И он с увлечением, уже тогда предугадывая в них эмбрион интернациональных бригад, принялся рассказывать об итальянской антифашистской центурии Гастоне Соцци и о немецкой - Тельмана, сражающихся на Арагоне.
- В эти центурии вступили некоторые спортсмены из съехавшихся в Барселону со всего мира на рабочую спартакиаду, дата открытия которой была столь удачно назначена как раз на день фашистского восстания, но их костяк составляют итальянские, немецкие и другие политэмигранты, проживавшие в Каталонии. Стойко держатся. Следует помнить, что испанцы, если не считать колониальных походов для захвата жирного куска Марокко и еще больше для удержания его, не воевали с эпохи Наполеона. Между тем у фашистов тяжелая артиллерия, танки, авиация. К таким вещам надо притерпеться, а для этого потребуется некоторое время. Но они привыкнут: народ удивительный. Пока же и один надежный человек может сделать там очень много.

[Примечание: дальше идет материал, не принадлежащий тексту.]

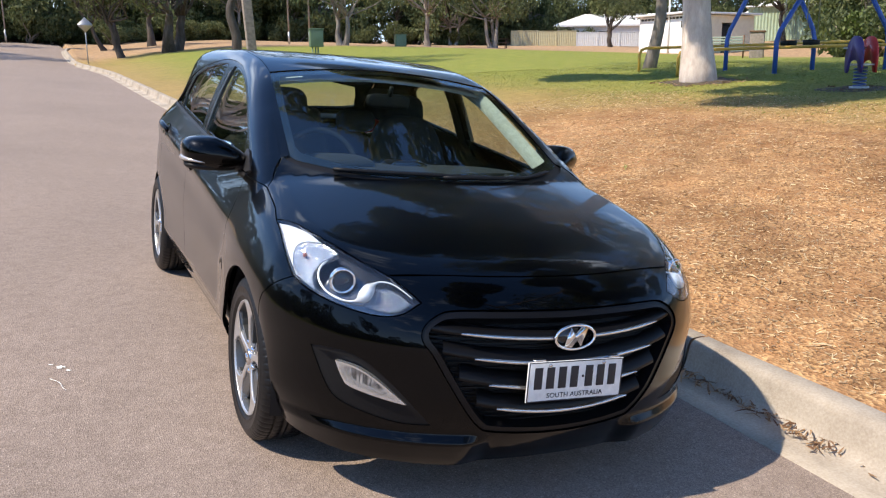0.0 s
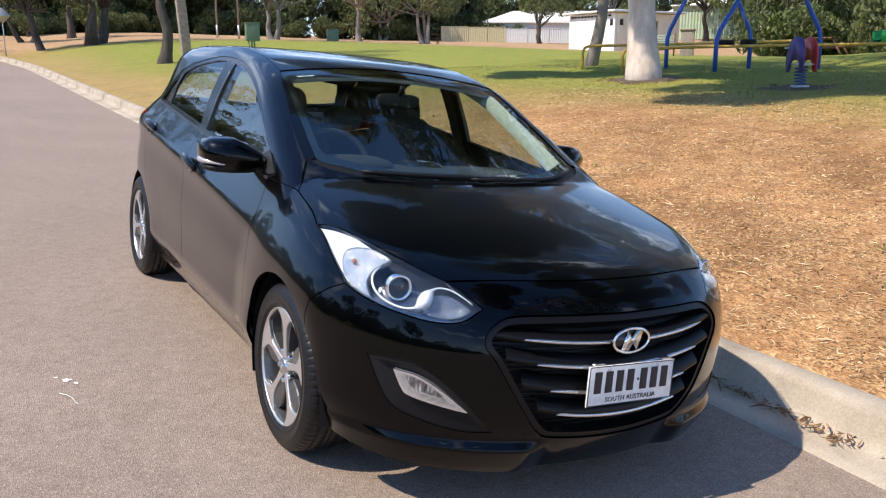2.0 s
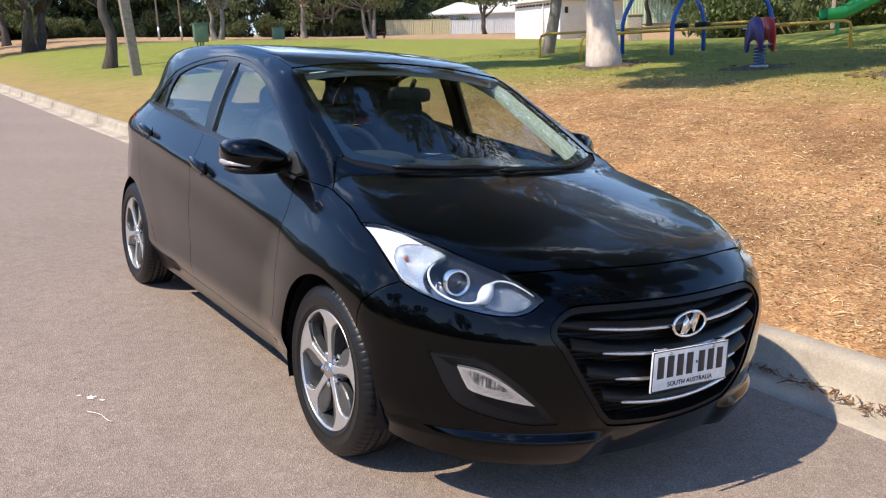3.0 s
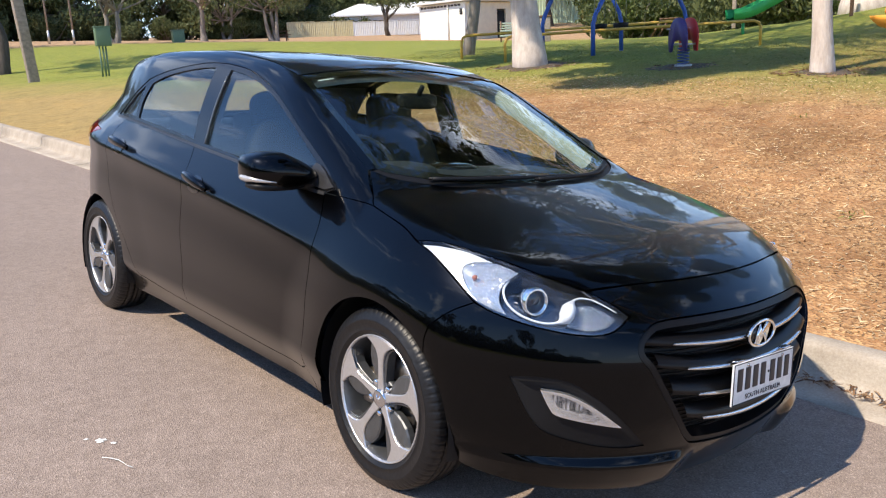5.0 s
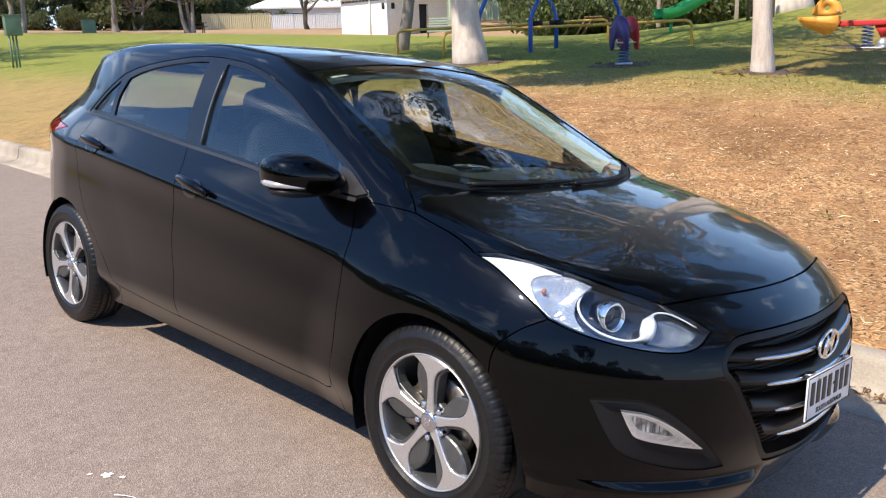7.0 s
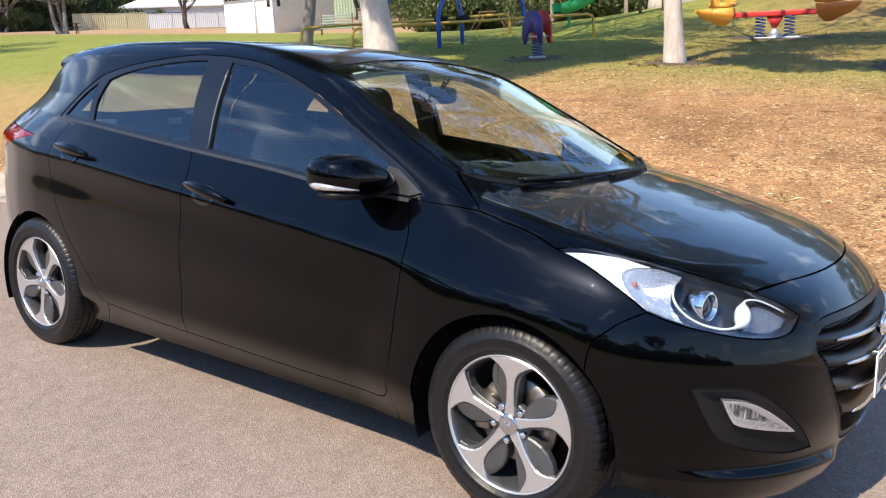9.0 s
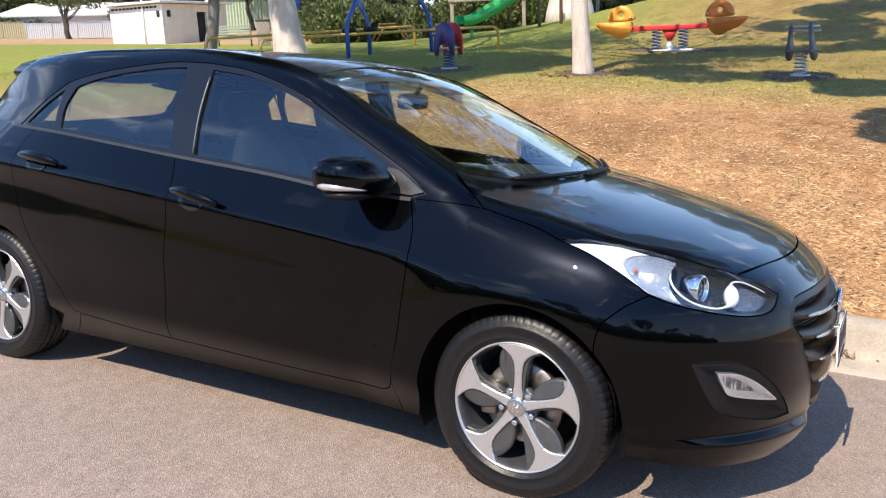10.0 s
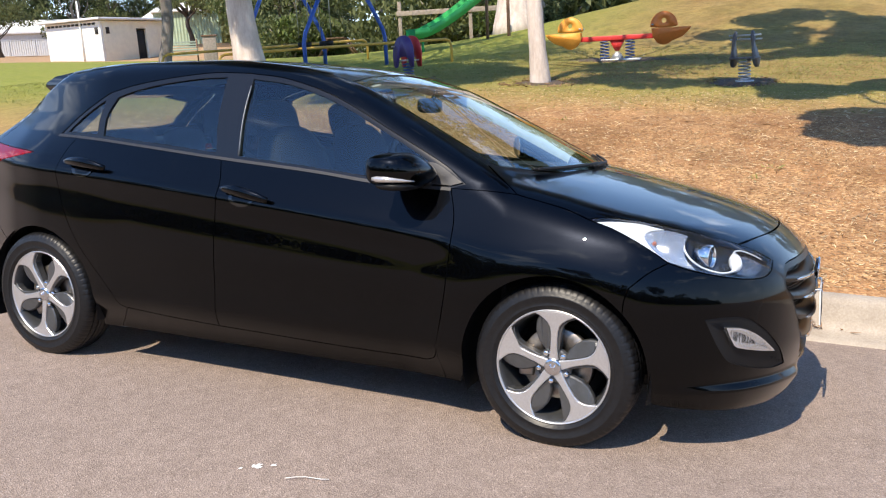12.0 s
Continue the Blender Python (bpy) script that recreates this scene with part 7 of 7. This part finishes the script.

И он заговорил о том, кого еще в начале событий рекомендовал испанскому посольству в Париже и кто открыл нам всем дорогу в Испанию, - о полковнике Хименесе. Настоящая фамилия его была Глиноедский. На Арагоне он стал начальником артиллерии фронта, но, к несчастью, вскоре был убит. Хоронила его вся Барселона, и первыми за гробом шли президент Каталонской республики Луис Кампанис и генеральный консул СССР Антонов-Овсеенко.
Одобрительно упомянул Эренбург и об Анатолии Иванове, служившем старшим пулеметчиком в эскадрилье Мальро, затем опять вернулся к испанцам. Он сказал, что у этого народа совершенно мальчишеские недостатки: фантастическая переменчивость настроений, неорганизованность, беспечность, детская доверчивость, бурная вспыльчивость, жестокость, смешанная с любопытством, но что все пороки тают, растворяются в прямо-таки неправдоподобной, совершенно донкихотской честности, во врожденном душевном благородстве и неодолимой страстной привязанности к личной свободе, которую не смогли заглушить ни инквизиция, ни абсолютистская монархия.
- Помните, как об этом говорится у Сервантеса? "Свобода, Санчо, есть одна из самых драгоценных щедрот, которые небо изливает на людей, с нею не могут сравниться никакие сокровища: ни те, что таятся в недрах земли, ни те, что скрываются на дне морском..." И когда это написано? За двести лет до того, как у нас появилось "Путешествие из Петербурга в Москву"...
* * *
В "Людях, годах, жизни" Эренбург вспоминает, что побывал в штабе XII интербригады сразу после гвадалахарской победы, то есть через пять месяцев после нашей беседы на Монпарнасе, вспоминает, что видел там и меня, но ни словом не упоминает о предшествующей этому поездке в Бриуэгу, из которой польский батальон Домбровского только что, поздней ночью, с неожиданной легкостью выбил арьергарды муссолиниевской дивизии. Лукач, услышав об этом по полевому телефону, не поверил своим ушам и послал заместителя командира бригады болгарина Петрова проверить на месте слишком радостное сообщение, а получив подтверждение, еще до рассвета отправил к нему в подкрепление другого болгарина - начальника штаба Белова и меня с приказом полякам в предвидении неминуемой бомбежки немедленно покинуть городишко и перебраться на высоты северо-западнее его; сам же умчался в Мадрид договариваться о смене. Ранним утром Белов и Петров отбыли составлять проект приказа о ней, а я с двумя часовыми остался в пустой Бриуэге для связи.